9. The method of claim 8, wherein the management controller is configured to receive the user indication via an Intelligent Platform Management Interface (IPMI) communication.

10. The method of claim 8, wherein the BIOS is a Unified Extensible Firmware Interface (UEFI) BIOS.

11. The method of claim 8, further comprising the management controller selecting the desired BIOS profile from a group of potential BIOS profiles based on the desired workload.

12. The method of claim 8, further comprising the management controller deriving the desired BIOS profile by modifying a master BIOS profile based on the desired workload.

13. The method of claim 8, further comprising:

the management controller receiving from the BIOS, an indication of the current BIOS profile; and

causing the BIOS to erase the current BIOS profile and apply the desired BIOS profile in response to the current BIOS profile being different from the desired BIOS profile.

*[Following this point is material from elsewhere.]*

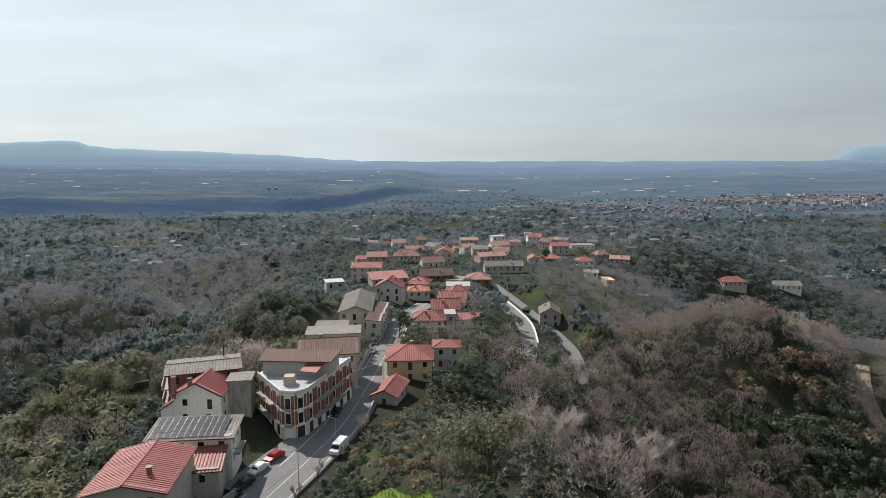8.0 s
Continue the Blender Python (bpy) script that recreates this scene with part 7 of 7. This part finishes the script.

14. An article of manufacture comprising a non-transitory, computer-readable medium having computer-executable code thereon that is executable by a processor of a management controller of an information handling system for:

receiving a user indication of a desired workload for the information handling system, wherein the desired workload corresponds to a desired profile for a basic input/output system (BIOS), the desired BIOS profile comprising a plurality of settings for BIOS parameters; and

causing the BIOS to erase a current BIOS profile and apply the desired BIOS profile.

15. The article of claim 14, wherein the BIOS is a Unified Extensible Firmware Interface (UEFI) BIOS.

16. The article of claim 14, wherein the code is further executable for selecting the desired BIOS profile from a group of potential BIOS profiles based on the desired workload.

17. The article of claim 14, wherein the code is further executable for deriving the desired BIOS profile by modifying a master BIOS profile based on the desired workload.

18. The article of claim 14, wherein the code is further executable for receiving, from the BIOS, an indication of the current BIOS profile.

19. The article of claim 18, wherein the code is further executable for causing the BIOS to erase the current BIOS profile and apply the desired BIOS profile in response to the current BIOS profile being different from the desired BIOS profile.

20. The article of claim 14, wherein the code is further executable for causing the BIOS to erase the current BIOS profile and apply the desired BIOS profile via a shared-memory architecture (SMA) command.